So we had a “near miss event” overnight in the Northwest – a tsunami warning from the 7.9 Magnitude earthquake off the coast of Alaska. Great news is that all regions I’ve heard about were not hit by a tsunami of any significant size.
So after a collective sigh of relief, I thought it would be handy to share a bit of insight into what tsunamis are, why it’s something to keep in mind in the coastal Northwest (and really, any coastal area), and what geocachers should know about tsunamis.
A tsunami is not the same as a tidal wave. A tsunami is a series of large waves, triggered by some sort of under-water seismic event such as an earthquake, volcano, etc. The key points here are that it can be a series of waves – not a single large rogue wave – which can significantly impact low-lying coastal areas, and that they are triggered by some sort of seismic event, most of which are monitored by government facilities.

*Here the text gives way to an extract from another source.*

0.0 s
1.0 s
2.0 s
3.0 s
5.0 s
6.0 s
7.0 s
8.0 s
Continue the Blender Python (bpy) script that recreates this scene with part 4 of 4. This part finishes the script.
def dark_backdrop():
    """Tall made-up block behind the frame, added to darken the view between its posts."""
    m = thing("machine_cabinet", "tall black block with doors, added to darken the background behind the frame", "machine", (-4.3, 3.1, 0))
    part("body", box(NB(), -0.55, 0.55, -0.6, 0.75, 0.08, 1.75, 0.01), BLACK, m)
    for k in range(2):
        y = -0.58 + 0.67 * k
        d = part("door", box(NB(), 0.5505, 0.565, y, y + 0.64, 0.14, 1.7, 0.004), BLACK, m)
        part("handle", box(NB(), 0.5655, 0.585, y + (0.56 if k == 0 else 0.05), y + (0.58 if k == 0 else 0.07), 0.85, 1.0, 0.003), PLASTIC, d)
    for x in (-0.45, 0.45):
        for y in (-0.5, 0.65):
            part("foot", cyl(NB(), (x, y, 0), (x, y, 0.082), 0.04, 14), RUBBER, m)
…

This is really good news, because in *most* cases it means that in the event of a potential tsunami, there will likely be an hour or more warning that it is coming – that of course depends on where the seismic activity occurred relative to where you are at the time.
Further, here’s some interesting facts about tsunamis borrowed from the Government of Canada’s “Get Prepared” emergency awareness website:
- Tsunamis are a series of large waves caused by events such as submarine earthquakes, landslides, volcanic eruptions, and less commonly, meteoric impacts. Tsunamis can also occur in large lakes.
- They can occur with little warning in the ocean and in lakes.
- A tsunami can be triggered by a large, high energy, but relatively short duration disturbance of the sea floor. Such waves can travel across the ocean at high speed (800 km/h, the speed of a jet plane).
- As the tsunami waves approach the shoreline and water depth shallows, the wave speed slows, but wave height will increase as wave length decreases. In 20 m of water, wave speed will be 50 km/h.
- Tsunamis can occur as individual or multiple waves following each other by minutes and even hours.
- Tsunamis can grow to 60 or more metres in height (the size of a ten-story building).
So with the events of this morning, and the knowledge that this seismic activity is monitored by US and Canadian governments, it’s helpful to know that when you are geocaching in low lying coastal areas – or along river/water systems connected to the oceans – to have your mobile phone configured to receive any alerts of this nature.
In the US, many states subscribe to the emergency broadcast alerts via the Commercial Mobile Alert System and can send messages directly to your mobile phone over most mobility networks. While this may result in the occasional erroneous incoming ballistic missile false alarm, it will give you a head’s up of an incoming tsunami or other significant natural disaster.
Here in Canada however, our CRTC has not permitted this “push” technology yet. Therefore, to be notified of tsunamis while out geocaching in coastal Canada, it is important to subscribe to a service such as the Emergency Info BC Twitter account. In April 2018 the BC Government is committed to having a text service available as a component of the BC Emergency Alert system, which will most certainly be helpful.
So as a geocacher, what can you do to be tsunami-prepared? There’s really three simple things to do:
- Understand what areas may be tsunami susceptible when you are out caching.
- Watch for “tsunami evacuation route” signs to know which direction to head should there be an alert.
- Subscribe to any emergency broadcast services available, and keep an ear open for tsunami alert sirens if you are ear-shot of such notification systems.
Most of all, we hope that you all cache safely, and cache often!